Materials metadata: as a custom schema, as directories, or in a data package
Metadata for a research dataset can be about the dataset's bibliographic properties as well as their scientific properties. The scientific metadata are bound to be domain-specific. In materials science, it may describe what measurements were performed on which specimen using which instrument in what kind of environment. We defined an original schema to describe these, along with other methods which are covered later.
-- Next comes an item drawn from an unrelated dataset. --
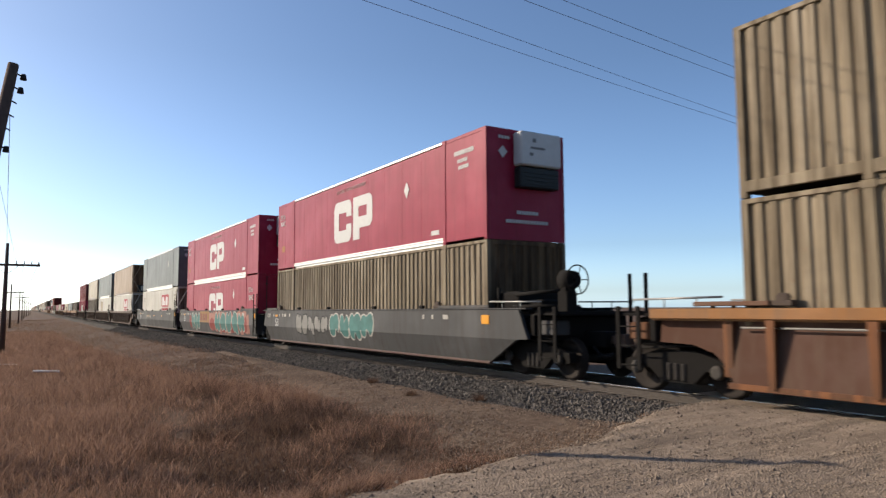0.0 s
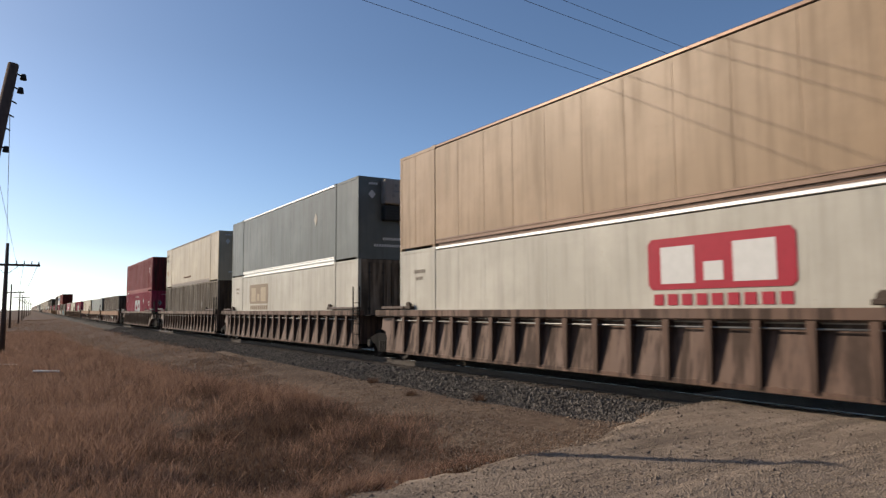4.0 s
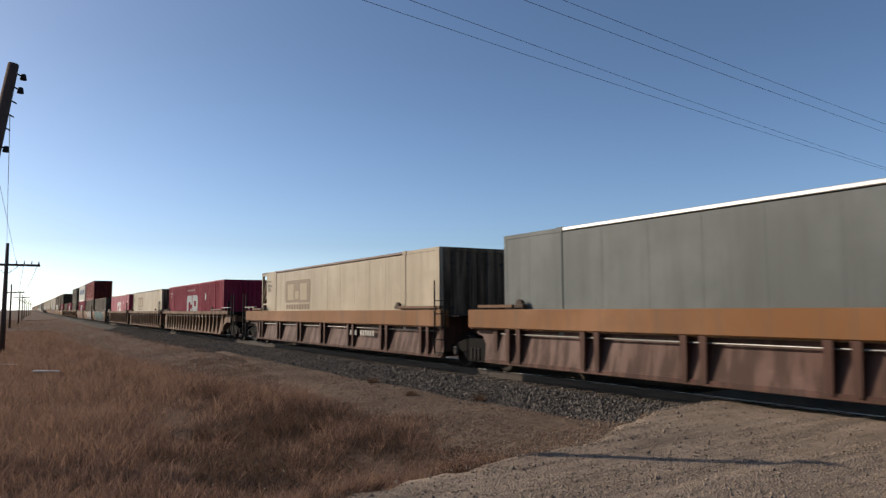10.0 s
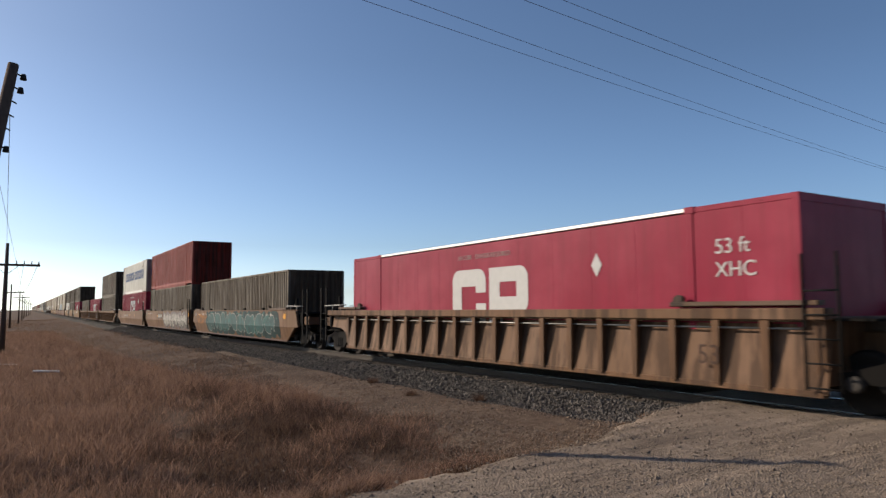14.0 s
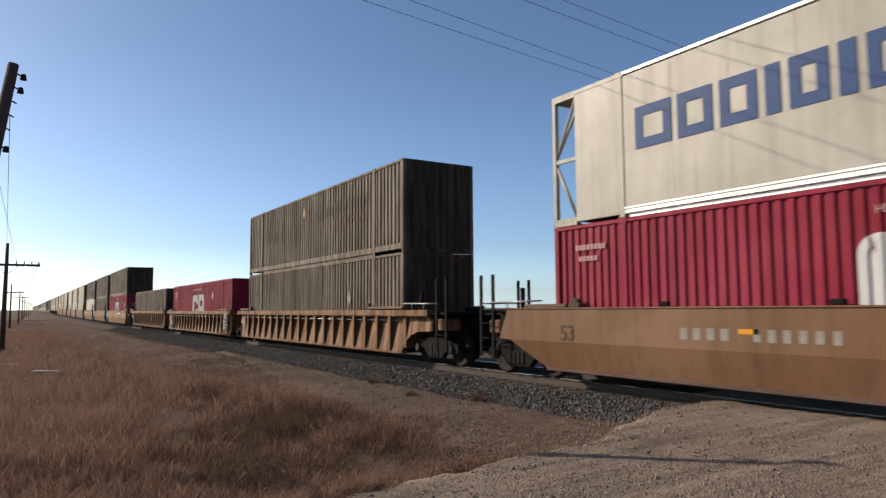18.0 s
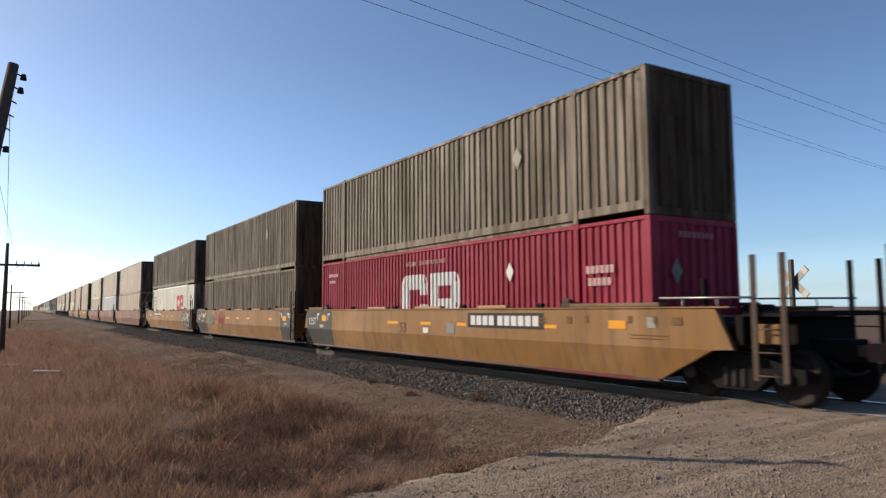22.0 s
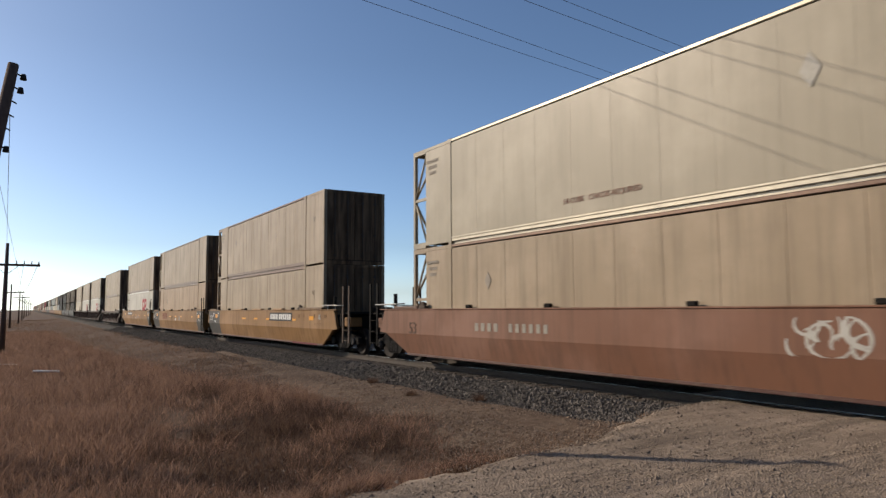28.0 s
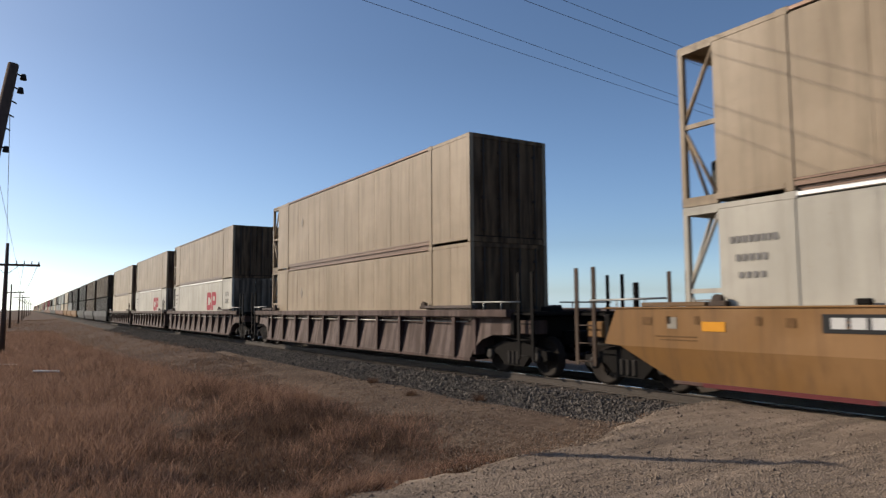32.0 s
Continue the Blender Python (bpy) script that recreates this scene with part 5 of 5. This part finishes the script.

Materials science is a syncretic field of study, and creating a widely-accepted standard to describe the materials-science metadata is challenging. Our JSON Schema is designed primarily for messaging and data relaying among the systems in our materials data platform (data collection, management, repository, etc.). It features a hierarchical structure to describe several different types of resources (instruments, specimen, processes, properties, and computation) or combinations thereof. It is partially inspired by the Materials Data Vocabulary, which was one of the outputs of the RDA International Materials Resource Registries WG. We have been developing the platform systems to generate/interpret this format. However, the complexity of the hierarchical structure has caused difficulties in implementing the model to some systems. Also, user feedback indicated that for some researchers, the complex form mirroring the structure of the schema could feel burdensome. We also found out that datasets may contain multiple parts where different metadata apply, which cannot be accurately described as long as only one metadata is attached per dataset.
The second method is the directory-based metadata collection. In cases where the structure of the metadata can be stably defined beforehand, we can design a system where the researchers are requested to save their data in a pre-defined file hierarchy, which can then be interpreted by another system. A simplified version of this idea was tried out as part of a semi-automated data collection system in our institute and has received generally positive feedback from researchers. We are expanding the same principle to one of our closed repositories, currently in development under the codename "MDR-X" (Materials Data Repository-X), which will deal with even greater variety of materials data. This approach has the benefits of being easy to operate for the researchers and that it can be used in an environment with limited network connectivity, a common situation in materials laboratories. Relative lack of flexibility could be a weak point of this approach.
Meanwhile, it is becoming increasingly popular to describe metadata using files in a data package, typically using JSON or other lightweight formats. In particular, RO-Crate is a data packaging approach based on Schema.org, where metadata is written in JSON-LD. (Schema.org focuses on structured data for web resources, but RO-Crate has extended the use cases for more general-purpose metadata description.) We anticipate that this approach can potentially provide a solution to the problem where parts of the datasets require different metadata. The life sciences community has been actively developing Bioschemas as an extension to Schema.org. For materials science, NIST has recently published a pre-alpha version of Material Schema on their website. We believe RDA is a great place to concert these kinds of domain-specific schema developments.
This poster aims to share the issues we have encountered in implementing materials metadata and promote discussion on scientific metadata efforts.
Click on the poster image to enlarge
The efforts described here are based on earlier outputs from the RDA/CODATA Materials Data, Infrastructure & Interoperability IG (Materials IG) and the RDA International Materials Resource Registries WG. Further potential developments considered would benefit from international discussion and cooperation, where the Materials IG and the Metadata IG can be suitable venues for such efforts.
Author: James Myers
Date: 08 Apr, 2020
Interesting poster. It's nice to see consideration of how usable different options might be in a practical research setting.
FWIW, I like the idea of mining directory structure to generate formal metadata. On past projects, I've proposed, but never implemented, the idea of using regular expressions to provide a flexible, per-project way to extract the parts of a path needed to generate values that could then be represented in the repository as formal metadata. Some of the things that stopped us were figuring out how to make such a capability simple enough for people to configure and handling keeping the file path and metadata in sync if either can be edited. I'm curious to know what mechanism(s) you've thought about for specifying the mappings to terms. I'd also like to know if your system is allowing edits or just generated the metadata once, and if editing can happen, I'm curious if you've thought about how to handle metadata derived from paths.
Author: Asahiko Matsuda
Date: 09 Apr, 2020
James, thank you for your comment!
What we've actually implemented so far does not have any per-project way to define more metadata. All we have for now are the user ID, project ID, and the instrument... very basic stuff. They are not editable after going to the system. The files in the system no longer live in a hierarchical directory, and so editing or syncing never becomes an issue in this system. Obviously this first system is fairly limited; and there's a separate project that tries to do more: project-specific metadata mapping, keeping the directory structure intact, etc... We've only begun working on that, so we've yet to come up with pretty solutions to your concerns. Thank you for your heads-up on potential issues.